> **Work to do**
Quote only the part that opens with the line containing "Continue the Blender" and closes with the line containing "z0, z1, bevel=bevel)". Keep both of those lines.

> **Given information**
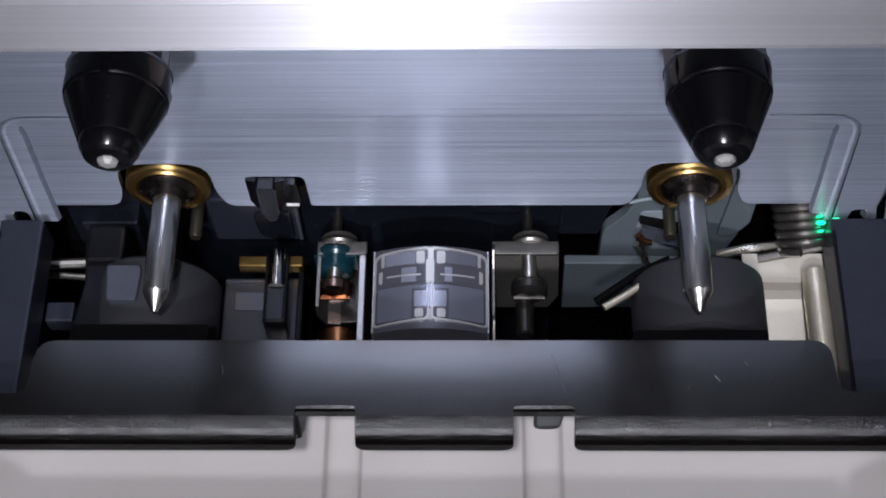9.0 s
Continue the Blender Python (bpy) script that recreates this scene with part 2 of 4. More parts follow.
def slab(axis, pts, c0, c1, holes=(), bevel=0.15):
    """A flat outline, with holes, given thickness along an axis."""
    bm = bmesh.new()
    if holes:
        edges = []
        for loop in (pts, *holes):
            vs = [bm.verts.new(place(axis, p[0], p[1], c0)) for p in loop]
            edges += [bm.edges.new((vs[k - 1], vs[k])) for k in range(len(vs))]
        bmesh.ops.triangle_fill(bm, use_beauty=True, use_dissolve=False, edges=edges)
    else:
        bm.faces.new([bm.verts.new(place(axis, p[0], p[1], c0)) for p in pts])
    ext = bmesh.ops.extrude_face_region(bm, geom=list(bm.faces))
    shift = place(axis, 0, 0, c1 - c0)
    for g in ext["geom"]:
        if isinstance(g, bmesh.types.BMVert):
            g.co += shift
    bmesh.ops.recalc_face_normals(bm, faces=list(bm.faces))
    bm.faces.layers.int.new("flat")
    return soften(bm, bevel)


def block(x0, x1, y0, y1, z0, z1, bevel=0.2):
    return slab("z", [(x0, y0), (x1, y0), (x1, y1), (x0, y1)], z0, z1, bevel=bevel)


def lathe(profile, centre, axis="y", seg=48, start=0.0, turn=360.0):
    """Turns (radius, height) pairs about an axis through centre; the heights are along that axis."""
    bm = bmesh.new()
    n = seg if turn >= 360 else seg + 1
    rings = []
    cx, cy, cz = centre
    for r, h in profile:
        ring = []
        for k in range(n):
            a = math.radians(start + turn * k / seg)
            p = place(axis, max(r, 1e-4) * math.cos(a), max(r, 1e-4) * math.sin(a), h)
            ring.append(bm.verts.new(p + Vector((cx, cy, cz))))
        rings.append(ring)
    for a, b in zip(rings, rings[1:]):
        for k in range(n if turn >= 360 else n - 1):
            bm.faces.new((a[k], a[(k + 1) % n], b[(k + 1) % n], b[k]))
    bmesh.ops.remove_doubles(bm, verts=bm.verts, dist=0.002)
    bmesh.ops.recalc_face_normals(bm, faces=list(bm.faces))
    return bm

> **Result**
Continue the Blender Python (bpy) script that recreates this scene with part 2 of 4. More parts follow.
def slab(axis, pts, c0, c1, holes=(), bevel=0.15):
    """A flat outline, with holes, given thickness along an axis."""
    bm = bmesh.new()
    if holes:
        edges = []
        for loop in (pts, *holes):
            vs = [bm.verts.new(place(axis, p[0], p[1], c0)) for p in loop]
            edges += [bm.edges.new((vs[k - 1], vs[k])) for k in range(len(vs))]
        bmesh.ops.triangle_fill(bm, use_beauty=True, use_dissolve=False, edges=edges)
    else:
        bm.faces.new([bm.verts.new(place(axis, p[0], p[1], c0)) for p in pts])
    ext = bmesh.ops.extrude_face_region(bm, geom=list(bm.faces))
    shift = place(axis, 0, 0, c1 - c0)
    for g in ext["geom"]:
        if isinstance(g, bmesh.types.BMVert):
            g.co += shift
    bmesh.ops.recalc_face_normals(bm, faces=list(bm.faces))
    bm.faces.layers.int.new("flat")
    return soften(bm, bevel)


def block(x0, x1, y0, y1, z0, z1, bevel=0.2):
    return slab("z", [(x0, y0), (x1, y0), (x1, y1), (x0, y1)], z0, z1, bevel=bevel)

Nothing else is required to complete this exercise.